▶ [PROVIDED MATERIAL]:
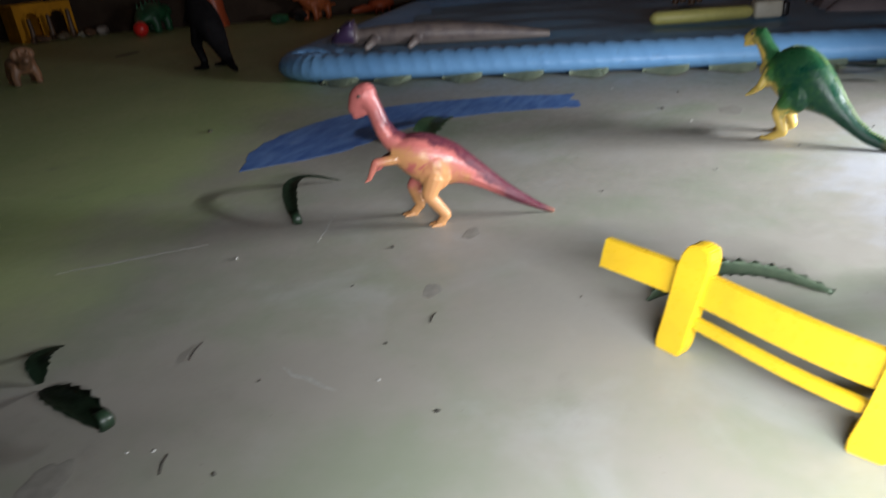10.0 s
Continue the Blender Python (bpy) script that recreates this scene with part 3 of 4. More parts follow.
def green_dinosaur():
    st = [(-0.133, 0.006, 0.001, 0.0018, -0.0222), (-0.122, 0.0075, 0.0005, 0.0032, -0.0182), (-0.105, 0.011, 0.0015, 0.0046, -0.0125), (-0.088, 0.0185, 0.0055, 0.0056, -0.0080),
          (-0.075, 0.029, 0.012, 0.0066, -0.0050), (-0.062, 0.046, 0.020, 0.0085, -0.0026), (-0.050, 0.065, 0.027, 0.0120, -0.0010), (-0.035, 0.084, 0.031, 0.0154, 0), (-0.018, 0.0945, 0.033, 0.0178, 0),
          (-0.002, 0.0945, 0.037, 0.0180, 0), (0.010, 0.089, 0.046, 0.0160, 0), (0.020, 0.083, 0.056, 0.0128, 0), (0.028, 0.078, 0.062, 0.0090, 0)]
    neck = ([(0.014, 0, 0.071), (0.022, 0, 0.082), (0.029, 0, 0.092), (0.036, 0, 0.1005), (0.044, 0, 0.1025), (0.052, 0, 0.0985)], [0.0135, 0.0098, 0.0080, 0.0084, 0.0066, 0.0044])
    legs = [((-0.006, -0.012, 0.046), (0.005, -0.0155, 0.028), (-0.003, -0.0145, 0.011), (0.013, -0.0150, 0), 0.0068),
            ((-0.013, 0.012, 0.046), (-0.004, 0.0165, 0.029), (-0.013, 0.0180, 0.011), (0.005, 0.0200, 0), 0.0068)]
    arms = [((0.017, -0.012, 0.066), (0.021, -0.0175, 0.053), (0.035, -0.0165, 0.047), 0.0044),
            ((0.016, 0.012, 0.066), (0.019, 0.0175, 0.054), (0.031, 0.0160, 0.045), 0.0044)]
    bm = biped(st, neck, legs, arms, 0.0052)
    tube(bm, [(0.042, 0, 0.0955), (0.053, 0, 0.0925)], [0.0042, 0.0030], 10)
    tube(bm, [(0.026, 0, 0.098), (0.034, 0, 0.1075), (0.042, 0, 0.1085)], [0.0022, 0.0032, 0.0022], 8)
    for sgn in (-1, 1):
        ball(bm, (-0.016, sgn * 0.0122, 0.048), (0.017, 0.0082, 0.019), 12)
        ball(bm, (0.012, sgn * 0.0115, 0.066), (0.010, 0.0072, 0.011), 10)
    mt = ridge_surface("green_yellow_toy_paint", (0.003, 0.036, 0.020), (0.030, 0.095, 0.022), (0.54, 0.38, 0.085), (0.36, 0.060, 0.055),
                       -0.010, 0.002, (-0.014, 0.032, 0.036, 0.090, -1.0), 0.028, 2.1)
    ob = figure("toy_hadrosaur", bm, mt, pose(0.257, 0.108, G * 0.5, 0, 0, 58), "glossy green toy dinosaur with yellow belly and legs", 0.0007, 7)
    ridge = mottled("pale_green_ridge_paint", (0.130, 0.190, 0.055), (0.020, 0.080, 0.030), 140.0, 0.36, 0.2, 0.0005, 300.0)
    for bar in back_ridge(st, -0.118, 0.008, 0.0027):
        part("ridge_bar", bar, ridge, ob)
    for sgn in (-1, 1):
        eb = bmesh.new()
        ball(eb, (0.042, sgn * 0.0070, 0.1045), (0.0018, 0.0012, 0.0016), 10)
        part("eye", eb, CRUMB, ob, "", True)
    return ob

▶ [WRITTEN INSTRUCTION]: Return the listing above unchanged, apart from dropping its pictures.

▶ [FULL RESPONSE]:
10.0 s
Continue the Blender Python (bpy) script that recreates this scene with part 3 of 4. More parts follow.
def green_dinosaur():
    st = [(-0.133, 0.006, 0.001, 0.0018, -0.0222), (-0.122, 0.0075, 0.0005, 0.0032, -0.0182), (-0.105, 0.011, 0.0015, 0.0046, -0.0125), (-0.088, 0.0185, 0.0055, 0.0056, -0.0080),
          (-0.075, 0.029, 0.012, 0.0066, -0.0050), (-0.062, 0.046, 0.020, 0.0085, -0.0026), (-0.050, 0.065, 0.027, 0.0120, -0.0010), (-0.035, 0.084, 0.031, 0.0154, 0), (-0.018, 0.0945, 0.033, 0.0178, 0),
          (-0.002, 0.0945, 0.037, 0.0180, 0), (0.010, 0.089, 0.046, 0.0160, 0), (0.020, 0.083, 0.056, 0.0128, 0), (0.028, 0.078, 0.062, 0.0090, 0)]
    neck = ([(0.014, 0, 0.071), (0.022, 0, 0.082), (0.029, 0, 0.092), (0.036, 0, 0.1005), (0.044, 0, 0.1025), (0.052, 0, 0.0985)], [0.0135, 0.0098, 0.0080, 0.0084, 0.0066, 0.0044])
    legs = [((-0.006, -0.012, 0.046), (0.005, -0.0155, 0.028), (-0.003, -0.0145, 0.011), (0.013, -0.0150, 0), 0.0068),
            ((-0.013, 0.012, 0.046), (-0.004, 0.0165, 0.029), (-0.013, 0.0180, 0.011), (0.005, 0.0200, 0), 0.0068)]
    arms = [((0.017, -0.012, 0.066), (0.021, -0.0175, 0.053), (0.035, -0.0165, 0.047), 0.0044),
            ((0.016, 0.012, 0.066), (0.019, 0.0175, 0.054), (0.031, 0.0160, 0.045), 0.0044)]
    bm = biped(st, neck, legs, arms, 0.0052)
    tube(bm, [(0.042, 0, 0.0955), (0.053, 0, 0.0925)], [0.0042, 0.0030], 10)
    tube(bm, [(0.026, 0, 0.098), (0.034, 0, 0.1075), (0.042, 0, 0.1085)], [0.0022, 0.0032, 0.0022], 8)
    for sgn in (-1, 1):
        ball(bm, (-0.016, sgn * 0.0122, 0.048), (0.017, 0.0082, 0.019), 12)
        ball(bm, (0.012, sgn * 0.0115, 0.066), (0.010, 0.0072, 0.011), 10)
    mt = ridge_surface("green_yellow_toy_paint", (0.003, 0.036, 0.020), (0.030, 0.095, 0.022), (0.54, 0.38, 0.085), (0.36, 0.060, 0.055),
                       -0.010, 0.002, (-0.014, 0.032, 0.036, 0.090, -1.0), 0.028, 2.1)
    ob = figure("toy_hadrosaur", bm, mt, pose(0.257, 0.108, G * 0.5, 0, 0, 58), "glossy green toy dinosaur with yellow belly and legs", 0.0007, 7)
    ridge = mottled("pale_green_ridge_paint", (0.130, 0.190, 0.055), (0.020, 0.080, 0.030), 140.0, 0.36, 0.2, 0.0005, 300.0)
    for bar in back_ridge(st, -0.118, 0.008, 0.0027):
        part("ridge_bar", bar, ridge, ob)
    for sgn in (-1, 1):
        eb = bmesh.new()
        ball(eb, (0.042, sgn * 0.0070, 0.1045), (0.0018, 0.0012, 0.0016), 10)
        part("eye", eb, CRUMB, ob, "", True)
    return ob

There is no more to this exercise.